- _Goal_
Skip all pictures, then copy the lines from the start of the data through the line with "petal_shape(*f, nu=9, nv=5)", keeping both ends.

- _Raw data_
____

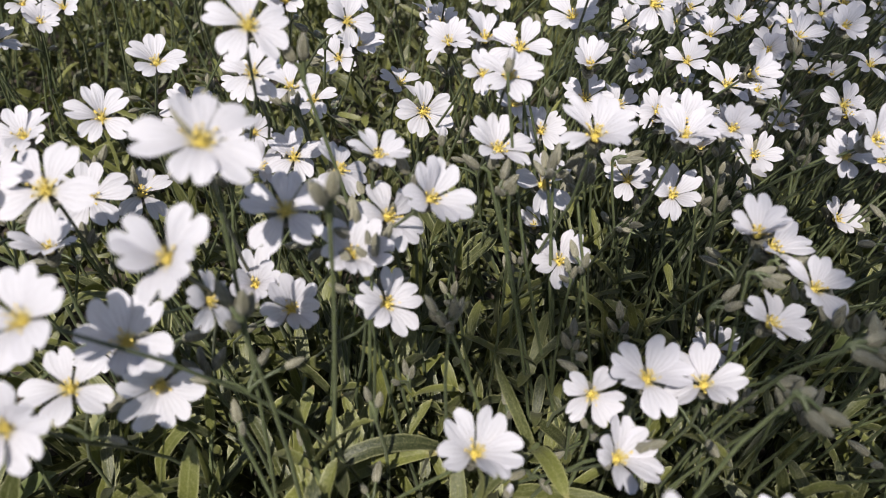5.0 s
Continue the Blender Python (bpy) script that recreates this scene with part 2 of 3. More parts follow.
def lathe_shape(profile, sides, ridge=0.0, lobes=5):
    """A body turned about +z; profile: rows of (radius, height); ridge: how far its lobes stand out."""
    a = np.linspace(0, 2 * np.pi, sides, endpoint=False)[None, :]
    r, z = np.array(profile, float).T
    rr = r[:, None] * (1 + ridge * np.cos(lobes * a))
    p = np.stack([rr * np.cos(a), rr * np.sin(a), z[:, None] + 0 * a], -1).reshape(-1, 3)
    w = np.stack(np.broadcast_arrays(0.4 + 0.4 * np.cos(lobes * a), np.linspace(0, 0.85, len(r))[:, None]), -1).reshape(-1, 2)
    return p, grid_faces(sides, len(r), True), w


# ---------------------------------------------------------------- flower kinds
# width, notch, base rise, tip rise, cup
FORMS = {
    "open": (0.315, 0.14, 46, -12, 0.16),
    "wide": (0.315, 0.17, 52, 0, 0.18),
    "full": (0.32, 0.19, 60, 10, 0.20),
    "broad": (0.36, 0.12, 50, 2, 0.15),
    "cup": (0.325, 0.19, 68, 30, 0.24),
    "funnel": (0.335, 0.18, 66, 44, 0.22),
    "flat": (0.325, 0.14, 36, -14, 0.14),
}
# each form's petals differ a little in width, notch, lean and ripple
VARIANTS = [(1.0, 1.0, 0, 0.0, 0.010), (0.92, 0.75, 6, 0.5, 0.016), (1.06, 1.2, -7, -0.6, 0.014), (0.97, 0.9, 10, -0.25, 0.020), (1.02, 1.05, -12, 0.35, 0.018)]
PETALS = {k: [mesh_of("petal", petal_shape(w * a, n * b, lo, hi + c, cup, skew=sk, ripple=ri), PETAL) for a, b, c, sk, ri in VARIANTS] for k, (w, n, lo, hi, cup) in FORMS.items()}
PETAL_SHAPES = {k: petal_shape(*f, nu=9, nv=5) for k, f in FORMS.items()}


def stamens_shape(rng, count=10):
    """Thin filaments that spread from the heart at two heights, each with a small anther at its end."""
    out = []
    for i in range(count):
        a = 2 * math.pi * (i + rng.uniform(-0.3, 0.3)) / count
        spread, h = (rng.uniform(0.17, 0.27), rng.uniform(0.18, 0.30)) if i % 2 else (rng.uniform(0.07, 0.16), rng.uniform(0.24, 0.36))
        foot, top = (0.05 * math.cos(a), 0.05 * math.sin(a), 0.02), (spread * math.cos(a), spread * math.sin(a), h)
        mid = (0.45 * top[0], 0.45 * top[1], 0.6 * h)
        out.append(tube_shape(curve_points(foot, mid, top, 3), (0.017, 0.013, 0.010), 3))
        body = lathe_shape([(0.002, -0.038), (0.023, -0.019), (0.025, 0.015), (0.002, 0.038)], 5)
        out.append(moved(body, pose(*top, rng.uniform(-60, 60), rng.uniform(-60, 60), 0)))
    return joined(out)


def heart_shape(rng):
    out = [lathe_shape([(0.10, 0.0), (0.10, 0.05), (0.075, 0.12), (0.04, 0.16), (0.002, 0.17)], 8)]
    for i in range(5):
        a = 2 * math.pi * (i + 0.5) / 5 + rng.uniform(-0.2, 0.2)
        out.append(tube_shape(curve_points((0, 0, 0.12), (0.02 * math.cos(a), 0.02 * math.sin(a), 0.24), (0.10 * math.cos(a), 0.10 * math.sin(a), 0.30), 3), (0.013, 0.011, 0.006), 3))
    return joined(out)


def calyx_shape():
    """Five narrow sepals grown together at the foot."""
    out = [lathe_shape([(0.05, -0.42), (0.15, -0.36), (0.20, -0.2), (0.17, -0.02)], 10, 0.06)]
    for i in range(5):
        out.append(moved(blade_shape(0.42, 0.2, 62, -22, 0.5, 5), pose(0, 0, 0, 0, 0, 72 * i + 36) @ pose(0.14, 0, -0.24)))
    return joined(out)


rng = random.Random(11)
STAMENS = [mesh_of("stamen_tuft", stamens_shape(rng), ANTHER) for _ in range(4)]
HEARTS = [mesh_of("pistil", heart_shape(rng), STYLE) for _ in range(2)]
CALYX = mesh_of("calyx", calyx_shape(), BUD)
BUD_SHAPE = lathe_shape([(0.0004, 0), (0.0012, 0.0003), (0.0018, 0.0017), (0.0020, 0.0038), (0.0018, 0.0062), (0.0012, 0.0084), (0.0005, 0.0098), (0.0001, 0.0103)], 25, 0.13)
BUD_MESH = mesh_of("bud", BUD_SHAPE, BUD)
STEM_LEAVES = [mesh_of("stem_leaf", blade_shape(L, 0.0032, 50, -35, 0.4), LEAF) for L in (0.012, 0.016, 0.021)]


def facing(az, tilt, spin):
    """Turn of a flower whose face leans by tilt degrees from the zenith towards the compass angle az (0: +x, 90: +y)."""
    n = Vector((math.sin(radians(tilt)) * math.cos(radians(az)), math.sin(radians(tilt)) * math.sin(radians(az)), math.cos(radians(tilt))))
    return n.to_track_quat("Z", "Y").to_matrix().to_4x4() @ pose(0, 0, 0, 0, 0, spin), n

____

- _The solution_
5.0 s
Continue the Blender Python (bpy) script that recreates this scene with part 2 of 3. More parts follow.
def lathe_shape(profile, sides, ridge=0.0, lobes=5):
    """A body turned about +z; profile: rows of (radius, height); ridge: how far its lobes stand out."""
    a = np.linspace(0, 2 * np.pi, sides, endpoint=False)[None, :]
    r, z = np.array(profile, float).T
    rr = r[:, None] * (1 + ridge * np.cos(lobes * a))
    p = np.stack([rr * np.cos(a), rr * np.sin(a), z[:, None] + 0 * a], -1).reshape(-1, 3)
    w = np.stack(np.broadcast_arrays(0.4 + 0.4 * np.cos(lobes * a), np.linspace(0, 0.85, len(r))[:, None]), -1).reshape(-1, 2)
    return p, grid_faces(sides, len(r), True), w


# ---------------------------------------------------------------- flower kinds
# width, notch, base rise, tip rise, cup
FORMS = {
    "open": (0.315, 0.14, 46, -12, 0.16),
    "wide": (0.315, 0.17, 52, 0, 0.18),
    "full": (0.32, 0.19, 60, 10, 0.20),
    "broad": (0.36, 0.12, 50, 2, 0.15),
    "cup": (0.325, 0.19, 68, 30, 0.24),
    "funnel": (0.335, 0.18, 66, 44, 0.22),
    "flat": (0.325, 0.14, 36, -14, 0.14),
}
# each form's petals differ a little in width, notch, lean and ripple
VARIANTS = [(1.0, 1.0, 0, 0.0, 0.010), (0.92, 0.75, 6, 0.5, 0.016), (1.06, 1.2, -7, -0.6, 0.014), (0.97, 0.9, 10, -0.25, 0.020), (1.02, 1.05, -12, 0.35, 0.018)]
PETALS = {k: [mesh_of("petal", petal_shape(w * a, n * b, lo, hi + c, cup, skew=sk, ripple=ri), PETAL) for a, b, c, sk, ri in VARIANTS] for k, (w, n, lo, hi, cup) in FORMS.items()}
PETAL_SHAPES = {k: petal_shape(*f, nu=9, nv=5) for k, f in FORMS.items()}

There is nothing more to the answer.